1.1. Beim Unabhängigen Verwaltungssenat Wien (im Folgenden: UVS Wien) ist ein Berufungsverfahren gegen einen Bescheid der Bundespolizeidirektion Wien vom 28. Juli 2010 anhängig, mit dem über den Berufungswerber auch gemäß §66 Abs1 und 2 StVO 1960 iVm §99 Abs3 lita StVO 1960 und §1 Abs1 Z8 der Fahrradverordnung eine Geldstrafe in Höhe von € 35,-

(Ersatzfreiheitsstrafe 35 Stunden) verhängt wurde, weil er am 5. Mai 2009 vormittags in Wien in der Rotenturmstraße ein Fahrrad gelenkt hatte, das er nicht in einem den Produktsicherheitsbestimmungen für Fahrräder (Fahrradverordnung) entsprechenden Zustand erhalten hatte. Das Fahrrad hatte weder Reifen mit ringförmig zusammenhängend weiß oder gelb rückstrahlenden Seitenwänden noch Räder mit mindestens zwei nach beiden Seiten wirkenden gelben Rückstrahlern mit einer Lichteintrittsfläche von mindestens 20 cm² oder mit anderen rückstrahlenden Einrichtungen mit entsprechender Wirkung.
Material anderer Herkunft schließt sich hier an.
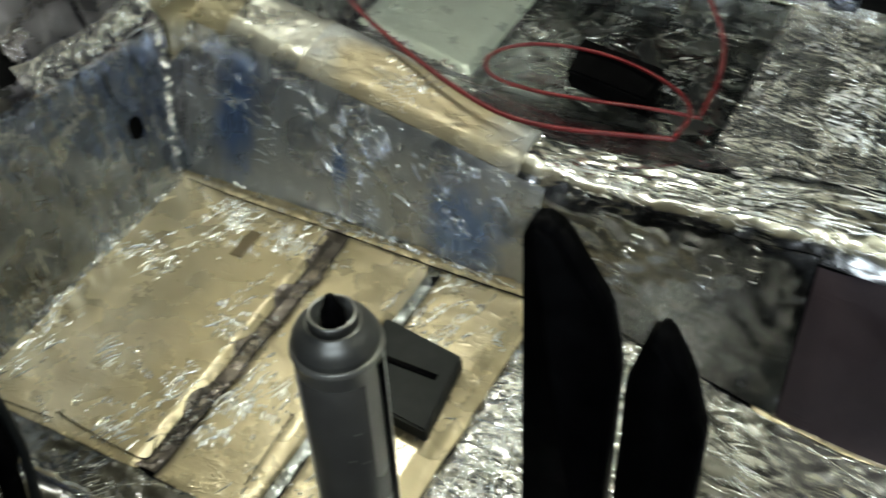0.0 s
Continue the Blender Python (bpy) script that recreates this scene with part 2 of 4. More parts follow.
ARCHRIM = foil("arch_rim_foil_shade", (0.03, 0.029, 0.028), (0.012, 0.012, 0.012), 0.3, 0.5, 0.7, 0.05, metal=0.9, film=0.35)
ARCHMID = foil("arch_foil_blue_reflections", (0.3, 0.315, 0.31), (0.14, 0.148, 0.148), 0.3, 0.8, 1.2, 0.1, metal=0.95, film=0.06)
# two blue reflections and one pale one, painted into the colour
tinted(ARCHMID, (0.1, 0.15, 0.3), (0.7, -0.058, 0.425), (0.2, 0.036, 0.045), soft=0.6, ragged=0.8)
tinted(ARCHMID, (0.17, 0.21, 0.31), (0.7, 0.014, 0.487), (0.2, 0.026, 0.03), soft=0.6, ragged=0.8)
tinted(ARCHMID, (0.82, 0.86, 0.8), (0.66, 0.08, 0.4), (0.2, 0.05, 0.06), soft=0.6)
# shade towards the rim, painted into the colour
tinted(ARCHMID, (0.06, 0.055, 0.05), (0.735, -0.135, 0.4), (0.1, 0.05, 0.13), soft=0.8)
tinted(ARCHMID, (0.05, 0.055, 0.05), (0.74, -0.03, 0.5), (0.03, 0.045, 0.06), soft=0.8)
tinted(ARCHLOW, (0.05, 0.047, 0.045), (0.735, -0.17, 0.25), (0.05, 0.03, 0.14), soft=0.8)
TOWERFOIL = foil("dull_tower_foil", (0.52, 0.48, 0.44), (0.26, 0.25, 0.24), 0.25, 0.5, 0.6, 0.05, metal=0.85, film=0.6)
# darker copy for the tower's free side, its shade put into the colour
TOWERDARK = foil("tower_foil_shade", (0.34, 0.34, 0.35), (0.16, 0.16, 0.17), 0.2, 0.6, 0.7, 0.06, metal=0.9, film=0.7, ridges=0.3, fold=(1, 1, 0.2))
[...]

1.2. Aus Anlass dieses Berufungsverfahrens stellt der UVS Wien gemäß Art140 Abs1 iVm Art129a Abs3 und Art89 B-VG den Antrag, "§66 Abs1 zweiter Satz der Straßenverkehrsordnung 1960, BGBl. Nr. 159/1960, zuletzt geändert durch BGBl. I Nr. 52/2005, wegen Widerspruchs zu Art18 B-VG, in eventu wegen Widerspruchs zu Art15 Abs1 B-VG als verfassungswidrig aufzuheben".

1.3. Begründend führt der UVS Wien aus, die

angefochtene Bestimmung lasse nicht erkennen, wer Adressat der darin normierten "Erhaltungspflicht" sei, sie verstoße daher gegen das aus dem Legalitätsprinzip erfließende Bestimmtheitsgebot: Zusammen mit §99 Abs3 lita StVO 1960 werde zwar erkennbar, dass die Erhaltungspflicht den Lenker treffe, es bleibe aber unklar, wann und unter welchen Umständen diese Verpflichtung einsetze. Es bleibe nämlich einerseits offen, ob für die Annahme der den Lenker treffenden Erhaltungspflicht die Feststellung erforderlich sei, ob und wann zuvor das Fahrrad den Anforderungen der Produktsicherheitsbestimmungen für Fahrräder (Fahrradverordnung) entsprochen habe und anderseits, ob und wann die Verpflichtung eintrete, wenn das Fahrrad entgegen §1 Fahrradverordnung in einem nicht den Produktsicherheitsbestimmungen entsprechenden Zustand in Verkehr gebracht worden sei.

Das Lenken eines Fahrrades mit unzureichender

Beleuchtung während der Dämmerung, bei Dunkelheit oder Nebel auf einer Straße mit öffentlichem Verkehr sei bereits nach der straßenpolizeilichen und insoweit unbedenklichen Bestimmung des §60 Abs3 iVm §99 Abs3 lita StVO 1960 strafbar. Gäbe man §66 Abs1 StVO 1960 jedoch einen mit §102 Abs1 KFG (Pflichten des Fahrzeuglenkers) vergleichbaren Inhalt über die Pflichten des Fahrradlenkers, hieße das, dieser Bestimmung einen verfassungswidrigen, weil kompetenzwidrigen Inhalt zu unterstellen, weil der Verfassung ein mit dem Kompetenztatbestand "Kraftfahrwesen" korrespondierender Kompetenztatbestand "Fahrzeuge, die keine Kraftfahrzeuge sind" fehle. Eine solche Bestimmung falle daher unter die Generalklausel des Art15 Abs1 B-VG.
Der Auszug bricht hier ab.